Today was day two of the Mobile World Congress in Barcelona, Spain, where Mobile ID World president Peter O’Neill is investigating the identity management industry presence.
Facebook and Google both held presentations today, and the topic that had everyone talking was accessibility. Where as yesterday we were concerned with digital identity and the GSMA’s Mobile Connect platform we heard updates on the spread of connectivity from two of the biggest names on the Internet.
Mark Zuckerberg, creator and CEO of Facebook, spoke about the new Internet.org initiative his company is leading (and which you may have seen ads for on TV by now). The concept is simple: bring connectivity to the underserved masses. According to Facebook, two thirds of the world population do not have Internet access and Internet.org exists to break down the barriers in connecting that majority of the world population.
“We’re really serious about this,” said Zuckerberg. “We have these services that people love, that are drivers of data usage, and that people want to use. [People] want to get on the Internet to use them and we want to work this out so that it’s a profitable model for our partners.”
The obstacles standing in the way of mass global connectivity are basic but extremely prohibitive.
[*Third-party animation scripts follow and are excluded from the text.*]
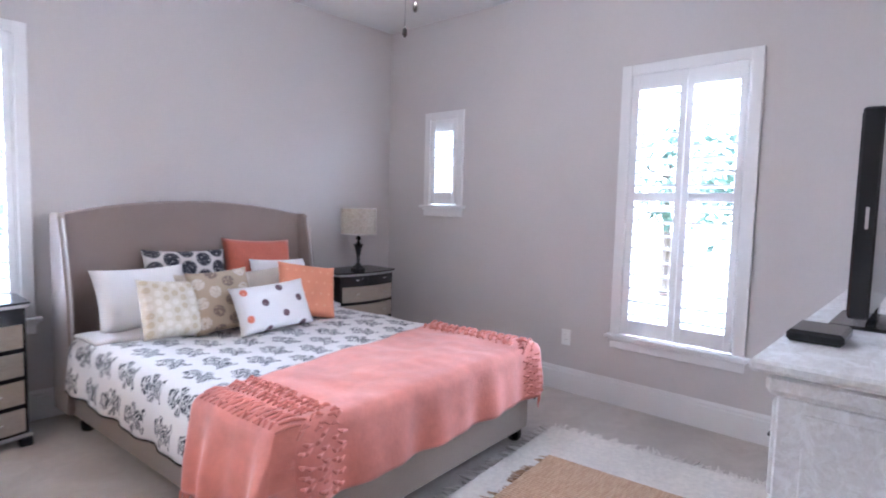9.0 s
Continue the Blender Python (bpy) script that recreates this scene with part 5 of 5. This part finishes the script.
tree((9.0, 10.75, -0.35), 3.3, 1), tree((12.6, 13.4, -0.35), 3.4, 2), tree((13.0, 8.4, -0.35), 3.6, 3)
tree((0.6, 22.8, -0.35), 4.2, 4), tree((3.6, 22.5, -0.35), 3.2, 5)
hs = thing("neighbour_house", "pale neighbouring house with a grey shingle roof", "house", m=pose(-1.0, 26, -0.35))
part("house_wall", cube(-6, 6, 0, 7, 0, 2.6), SIDING, hs)
b = bmesh.new()
pv = [b.verts.new(p) for p in ((-6.4, -0.4, 2.6), (6.4, -0.4, 2.6), (6.4, 7.4, 2.6), (-6.4, 7.4, 2.6), (-4, 3.5, 4.6), (4, 3.5, 4.6))]
for f in ((0, 1, 5, 4), (1, 2, 5), (2, 3, 4, 5), (3, 0, 4), (3, 2, 1, 0)):
    b.faces.new([pv[i] for i in f])
part("roof", b, ASPH, hs)
for x in (-3, 2):
    w_ = part("window", cube(x, x + 1.2, -0.06, -0.001, 0.9, 2.1, 0.01), TRIM, hs)
    part("pane", cube(x + 0.08, x + 1.12, -0.075, -0.0605, 0.98, 2.02), TVBLACK, w_)
fn = thing("garden_fence", "pale wooden garden fence along the lawn", "fence", m=pose(0, 24.5, -0.35))
fb = finish("board", cube(-0.07, 0.07, -0.01, 0.01, 0, 1.7, 0.004), SIDING)
for k in range(60):
    o = new("board", fb)
    o.parent, o.matrix_basis = fn, pose(-4.5 + k * 0.15, 0, 0)
part("fence_rail", cube(-4.6, 4.5, 0.011, 0.05, 1.3, 1.4), SIDING, fn)

# ---- floor planks of wood-look tile, laid across the way ----
PLANK_W, PLANK_L = 0.2, 0.92
full = finish("plank", cube(0, PLANK_L - 0.003, 0, PLANK_W - 0.003, -0.0055, 0.0, 0.0015), TILE)
rnd = random.Random(11)
rest = bmesh.new()
count = 0
row = 0
y = -1.0
while y < 8.92:
    x0, x1 = (-4.6, 3.9) if 1.15 < y < 6.7 else (-0.9, 1.3)
    x = x0 - (0.307 * row % 0.92) - rnd.choice((0, 0.17, 0.31))
    while x < x1:
        near = (-2.2 < x + 0.45 < 2.2 and 1.9 < y < 5.0) or y >= 5.0 and -1.2 < x < 1.2
        if near and count < 300:
            o = new("plank", full)
            o.parent, o.matrix_basis = floor, Matrix.Translation((x, y, 0))
            count += 1
        else:
            cube(x, x + PLANK_L - 0.003, y, y + PLANK_W - 0.003, -0.0055, 0.0, bm=rest)
        x += PLANK_L
    y += PLANK_W
    row += 1
tagged(part("plank_field", rest, TILE, floor), kind="stuff")
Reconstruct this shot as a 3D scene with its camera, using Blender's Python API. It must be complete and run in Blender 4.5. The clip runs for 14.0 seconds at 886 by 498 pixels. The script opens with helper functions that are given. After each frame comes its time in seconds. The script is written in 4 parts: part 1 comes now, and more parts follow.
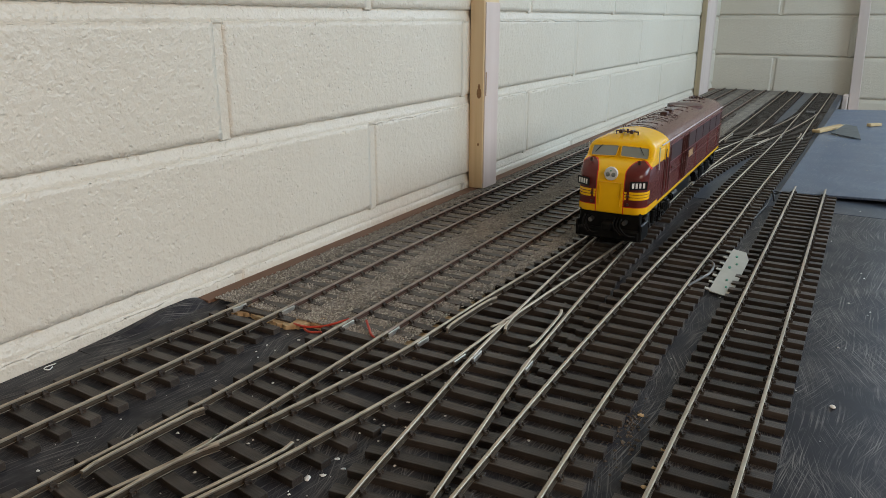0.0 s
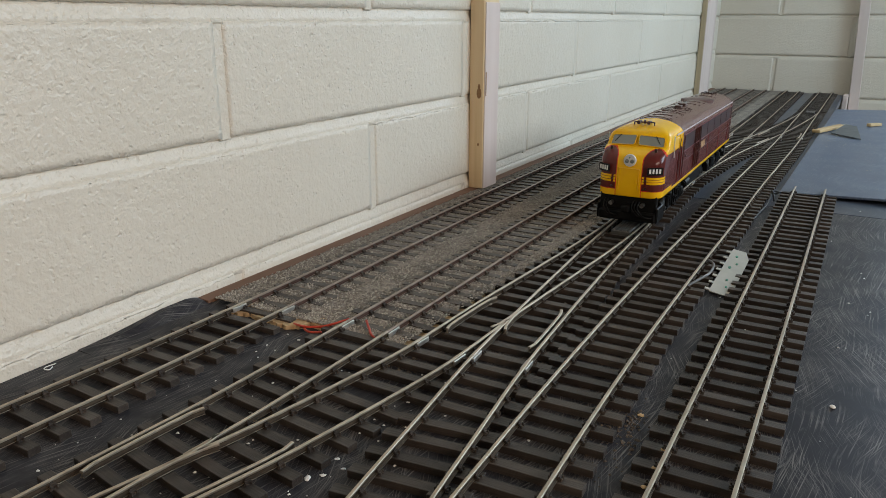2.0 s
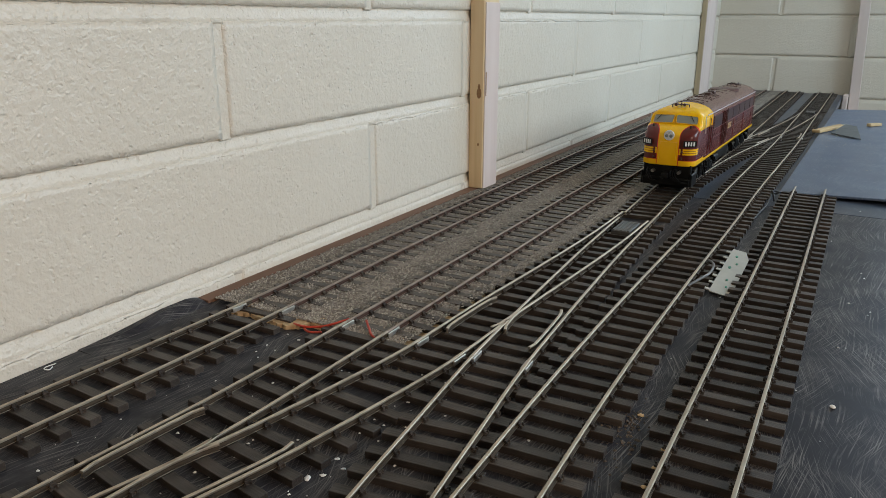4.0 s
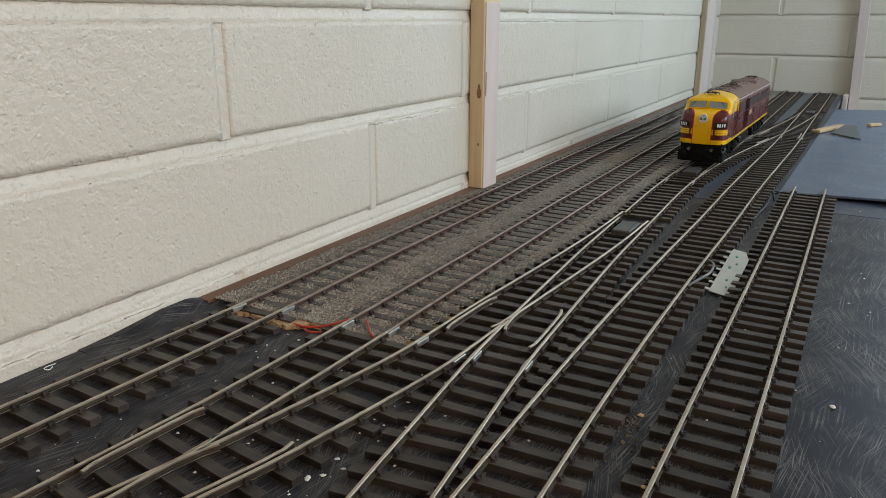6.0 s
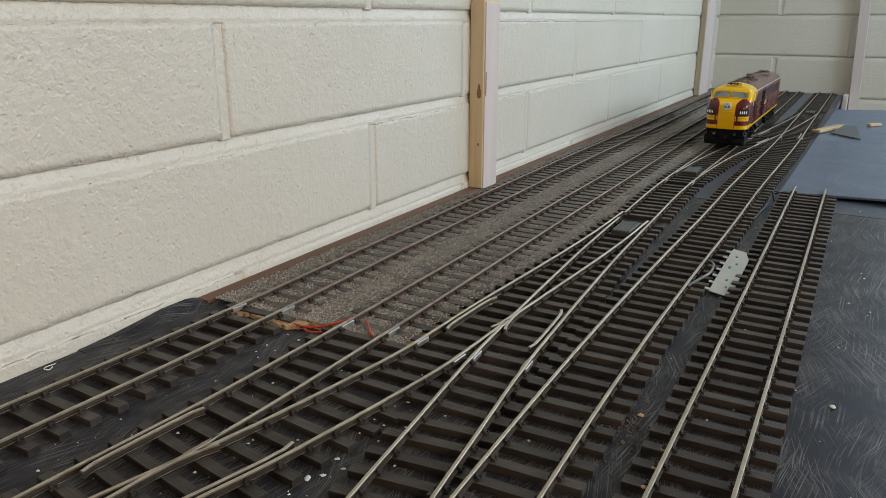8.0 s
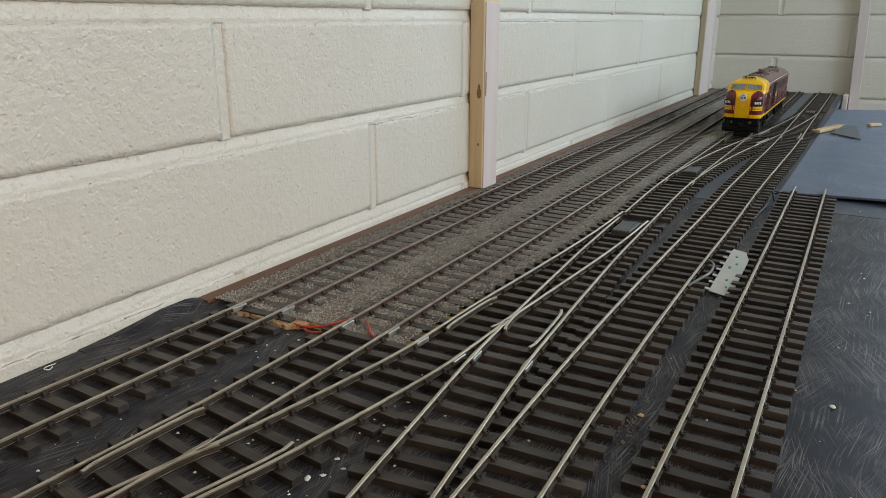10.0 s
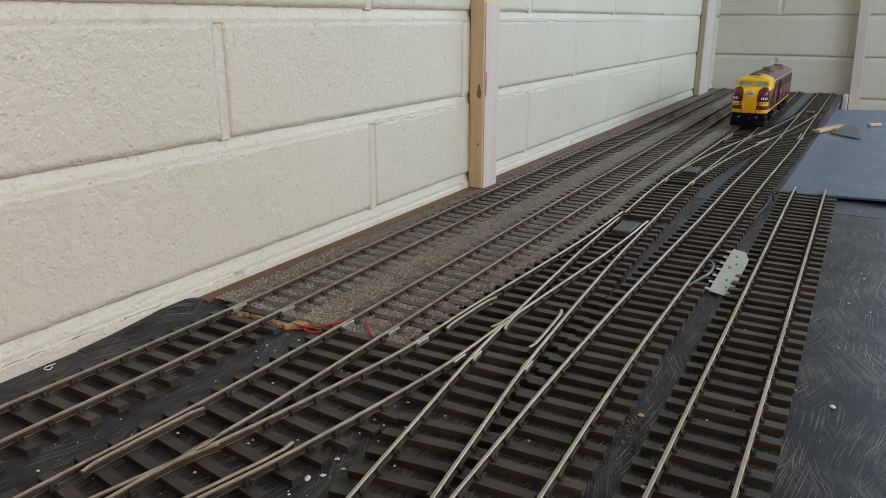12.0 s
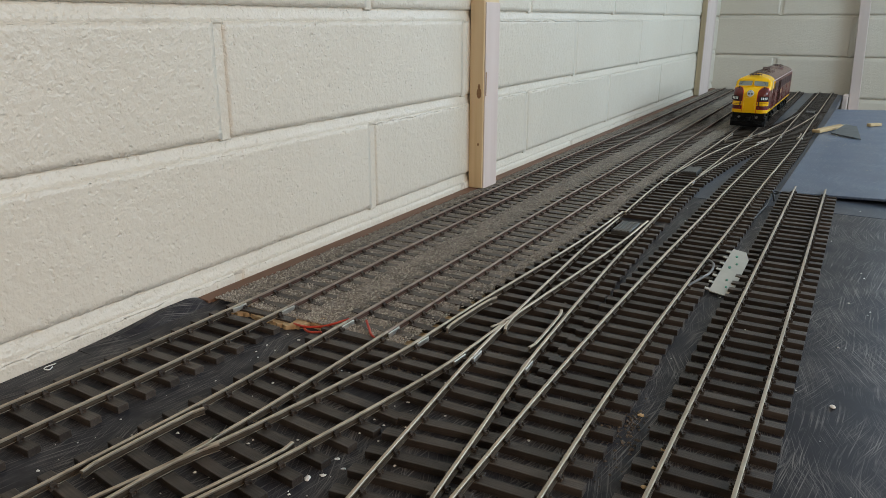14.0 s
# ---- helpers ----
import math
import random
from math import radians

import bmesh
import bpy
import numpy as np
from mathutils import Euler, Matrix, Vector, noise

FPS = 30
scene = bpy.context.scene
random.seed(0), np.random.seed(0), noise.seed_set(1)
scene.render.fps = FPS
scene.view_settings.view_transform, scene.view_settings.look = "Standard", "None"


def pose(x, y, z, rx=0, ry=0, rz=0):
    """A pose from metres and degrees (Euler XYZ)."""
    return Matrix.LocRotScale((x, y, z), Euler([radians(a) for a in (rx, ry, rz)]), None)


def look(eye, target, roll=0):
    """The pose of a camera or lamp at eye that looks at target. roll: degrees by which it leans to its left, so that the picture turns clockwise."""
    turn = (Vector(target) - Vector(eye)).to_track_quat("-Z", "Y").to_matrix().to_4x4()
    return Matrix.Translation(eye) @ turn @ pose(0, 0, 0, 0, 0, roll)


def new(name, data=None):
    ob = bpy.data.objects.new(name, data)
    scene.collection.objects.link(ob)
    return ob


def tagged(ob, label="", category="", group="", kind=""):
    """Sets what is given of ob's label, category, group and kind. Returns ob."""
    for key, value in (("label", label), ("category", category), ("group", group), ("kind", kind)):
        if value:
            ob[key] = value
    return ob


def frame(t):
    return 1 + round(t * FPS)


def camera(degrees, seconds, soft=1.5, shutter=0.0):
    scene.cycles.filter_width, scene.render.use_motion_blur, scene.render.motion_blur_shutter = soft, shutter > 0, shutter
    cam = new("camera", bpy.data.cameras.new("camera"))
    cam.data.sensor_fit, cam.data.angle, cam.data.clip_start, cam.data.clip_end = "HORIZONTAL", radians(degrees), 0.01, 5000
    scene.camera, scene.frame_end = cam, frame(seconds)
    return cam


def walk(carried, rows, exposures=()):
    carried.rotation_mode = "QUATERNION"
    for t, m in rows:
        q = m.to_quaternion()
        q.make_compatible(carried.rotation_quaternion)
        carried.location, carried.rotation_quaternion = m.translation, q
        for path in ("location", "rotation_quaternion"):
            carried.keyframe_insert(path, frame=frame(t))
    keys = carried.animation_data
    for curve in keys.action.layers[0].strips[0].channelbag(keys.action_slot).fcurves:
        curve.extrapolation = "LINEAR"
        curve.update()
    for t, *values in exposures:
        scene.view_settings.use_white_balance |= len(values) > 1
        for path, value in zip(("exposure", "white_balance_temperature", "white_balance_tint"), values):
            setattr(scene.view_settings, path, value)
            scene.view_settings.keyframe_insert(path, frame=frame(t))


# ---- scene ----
# ---------- camera ----------
RAIL = 0.0085            # rail top above the table
EYE = Vector((0.4341, -0.4228, 0.2046 + RAIL))
YAW, PITCH = -0.5130, -0.3032
WAY = Vector((math.sin(YAW) * math.cos(PITCH), math.cos(YAW) * math.cos(PITCH), math.sin(PITCH)))
cam = camera(62.0, 14.0, soft=0.5)
walk(cam, [(0.0, look(EYE, EYE + WAY, 0.17)), (14.0, look(EYE, EYE + WAY, 0.17))], exposures=[(0.0, 0.0), (14.0, 0.0)])

# ---------- world and light ----------
world = bpy.data.worlds.new("sky")
scene.world = world
world.use_nodes = True
wn = world.node_tree.nodes
sky = wn.new("ShaderNodeTexSky")
sky.sky_type, sky.sun_disc, sky.sun_elevation, sky.sun_rotation = "NISHITA", False, radians(40), radians(120)
world.node_tree.links.new(sky.outputs[0], wn["Background"].inputs[0])
wn["Background"].inputs[1].default_value = 0.1


def window_light(name, place, target, sx, sy, watts, colour, spread=180):
    data = bpy.data.lights.new(name, "AREA")
    data.shape, data.size, data.size_y, data.energy, data.color = "RECTANGLE", sx, sy, watts, colour
    data.spread = radians(spread)
    ob = new(name, data)
    ob.matrix_world = look(place, target)
    return ob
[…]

As much as the cost of connected devices has decreased dramatically, money is still a major issue in bringing the Internet to the rest of the world, and when it gets there the content should also be in the appropriate language.
As we examined yesterday, the decrease in cost of handsets has allowed for a strong platform of digital identity to emerge. Continuing to attack cost barriers, in the end, will lead to higher adoption rates of these necessary connective technologies. We can see this in vertical markets like physical access control and it stands to follow that the consumer market will be much the same.
As we are already seeing with the burgeoning Internet of Things, where connectivity goes a demand for strong authentication and digital identity is soon to follow.
Facebook isn’t the only company endeavoring to spread connectivity. Google has been aiming to build a connected ecosystem with, well, our own real life ecosystem. Google’s Sundar Pichai took to a stage today at MWC to give an update on Project Balloon: an experimental project that has unmanned and connected dirigibles beaming Internet to the Earthbound masses.
Project Balloon started four years ago as an idea and two years later Google launched its first floating connection point. Today, Pichai announced some major advances in the viability of the initiative.
“We started our experiment about two years ago in New Zealand, and at the time we could barely keep the balloon up for five days,” said Pichai. “We were serving 3G speeds to antennas on the ground. We knew we had to keep the balloon up for three months for this to work. Today we are excited to announce that most of our balloons stay up for as long as six months – 200 days. Instead of 3G speeds we’ve made progress that we actually serve LTE speeds directly to mobile handsets on the ground.”
Combined with other Google connectivity initiatives like Google Fiber, it seems like it is only a matter of time before connectivity options reach a critical mass and create a connected globe. In terms of mobile ID and strong authentication, nothing could be more encouraging. Where there’s a connection there is an opportunity for identity.